--- BEGIN DATA SUPPLIED ---
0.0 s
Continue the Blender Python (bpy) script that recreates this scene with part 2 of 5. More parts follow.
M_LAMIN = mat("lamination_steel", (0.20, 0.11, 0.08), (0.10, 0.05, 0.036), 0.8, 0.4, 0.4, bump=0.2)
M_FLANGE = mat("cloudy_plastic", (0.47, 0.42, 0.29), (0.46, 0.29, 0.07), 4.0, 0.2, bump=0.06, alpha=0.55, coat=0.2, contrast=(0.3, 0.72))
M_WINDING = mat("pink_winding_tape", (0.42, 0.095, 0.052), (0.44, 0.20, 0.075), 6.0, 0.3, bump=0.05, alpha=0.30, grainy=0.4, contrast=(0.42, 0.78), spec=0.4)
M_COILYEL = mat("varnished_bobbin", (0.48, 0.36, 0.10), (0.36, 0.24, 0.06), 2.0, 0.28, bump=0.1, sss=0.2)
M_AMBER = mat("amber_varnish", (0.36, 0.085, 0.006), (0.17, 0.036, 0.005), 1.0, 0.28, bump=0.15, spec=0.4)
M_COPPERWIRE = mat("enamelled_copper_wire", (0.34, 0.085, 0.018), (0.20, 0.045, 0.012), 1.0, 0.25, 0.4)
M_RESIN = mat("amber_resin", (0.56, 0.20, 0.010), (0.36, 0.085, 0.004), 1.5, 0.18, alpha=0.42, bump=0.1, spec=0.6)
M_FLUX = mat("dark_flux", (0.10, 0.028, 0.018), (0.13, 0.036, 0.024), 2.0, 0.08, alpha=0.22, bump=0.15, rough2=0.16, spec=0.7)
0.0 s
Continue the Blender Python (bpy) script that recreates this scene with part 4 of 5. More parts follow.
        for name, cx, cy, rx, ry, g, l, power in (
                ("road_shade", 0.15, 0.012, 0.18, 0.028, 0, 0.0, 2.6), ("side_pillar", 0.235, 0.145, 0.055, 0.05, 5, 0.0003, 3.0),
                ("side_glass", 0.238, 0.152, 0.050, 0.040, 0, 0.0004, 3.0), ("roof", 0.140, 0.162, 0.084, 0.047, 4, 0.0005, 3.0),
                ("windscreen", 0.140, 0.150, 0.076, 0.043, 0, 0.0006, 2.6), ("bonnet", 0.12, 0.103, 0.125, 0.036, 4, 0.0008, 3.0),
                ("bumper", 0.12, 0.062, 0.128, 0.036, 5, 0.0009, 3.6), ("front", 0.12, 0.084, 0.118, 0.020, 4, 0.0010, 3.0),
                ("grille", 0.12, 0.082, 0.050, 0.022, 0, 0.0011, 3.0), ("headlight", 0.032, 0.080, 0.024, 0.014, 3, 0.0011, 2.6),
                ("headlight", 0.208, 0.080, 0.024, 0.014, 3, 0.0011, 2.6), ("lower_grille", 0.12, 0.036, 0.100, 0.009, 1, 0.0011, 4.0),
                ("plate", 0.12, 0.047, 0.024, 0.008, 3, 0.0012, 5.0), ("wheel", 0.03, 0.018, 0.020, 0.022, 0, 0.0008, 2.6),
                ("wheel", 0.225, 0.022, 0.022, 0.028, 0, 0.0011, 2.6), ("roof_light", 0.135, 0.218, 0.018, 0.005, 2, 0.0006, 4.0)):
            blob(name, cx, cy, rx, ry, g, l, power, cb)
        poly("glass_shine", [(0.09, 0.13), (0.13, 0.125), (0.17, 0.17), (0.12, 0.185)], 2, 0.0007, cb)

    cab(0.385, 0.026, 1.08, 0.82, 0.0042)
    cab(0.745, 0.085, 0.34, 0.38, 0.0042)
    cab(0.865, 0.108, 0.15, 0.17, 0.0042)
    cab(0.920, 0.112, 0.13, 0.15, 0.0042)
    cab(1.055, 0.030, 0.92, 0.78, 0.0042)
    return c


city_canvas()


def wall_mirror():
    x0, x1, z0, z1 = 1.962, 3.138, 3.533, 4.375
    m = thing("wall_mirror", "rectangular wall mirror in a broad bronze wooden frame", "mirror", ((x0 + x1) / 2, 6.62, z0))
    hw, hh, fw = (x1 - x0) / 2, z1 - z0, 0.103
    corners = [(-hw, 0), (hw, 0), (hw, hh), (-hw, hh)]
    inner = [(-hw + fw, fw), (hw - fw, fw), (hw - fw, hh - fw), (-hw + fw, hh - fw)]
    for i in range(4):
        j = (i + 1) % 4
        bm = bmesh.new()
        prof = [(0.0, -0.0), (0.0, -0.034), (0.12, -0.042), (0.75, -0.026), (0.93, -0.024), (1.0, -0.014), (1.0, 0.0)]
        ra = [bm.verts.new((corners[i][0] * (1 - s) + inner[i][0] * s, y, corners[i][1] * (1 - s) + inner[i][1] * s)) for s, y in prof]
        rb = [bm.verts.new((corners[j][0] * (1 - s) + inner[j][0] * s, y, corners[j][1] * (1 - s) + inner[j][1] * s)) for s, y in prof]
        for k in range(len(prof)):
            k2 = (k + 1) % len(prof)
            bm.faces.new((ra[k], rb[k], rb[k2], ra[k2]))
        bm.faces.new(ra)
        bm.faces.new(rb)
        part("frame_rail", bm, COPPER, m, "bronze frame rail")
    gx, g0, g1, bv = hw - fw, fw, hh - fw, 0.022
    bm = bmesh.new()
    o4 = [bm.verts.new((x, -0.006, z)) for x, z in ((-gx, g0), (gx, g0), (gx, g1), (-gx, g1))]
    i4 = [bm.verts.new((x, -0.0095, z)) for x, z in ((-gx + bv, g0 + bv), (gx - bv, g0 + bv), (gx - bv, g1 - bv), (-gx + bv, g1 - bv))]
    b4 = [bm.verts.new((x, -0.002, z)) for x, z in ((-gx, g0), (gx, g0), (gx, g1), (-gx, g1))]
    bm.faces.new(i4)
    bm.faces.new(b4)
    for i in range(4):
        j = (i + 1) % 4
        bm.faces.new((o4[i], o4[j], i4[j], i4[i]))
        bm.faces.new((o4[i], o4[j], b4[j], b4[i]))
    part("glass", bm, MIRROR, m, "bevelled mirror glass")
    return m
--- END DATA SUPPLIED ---
TO BE DONE →
Your task is to collect every line above that contains the word "Blender".

EXERCISE SOLUTION →
Continue the Blender Python (bpy) script that recreates this scene with part 2 of 5. More parts follow.
Continue the Blender Python (bpy) script that recreates this scene with part 4 of 5. More parts follow.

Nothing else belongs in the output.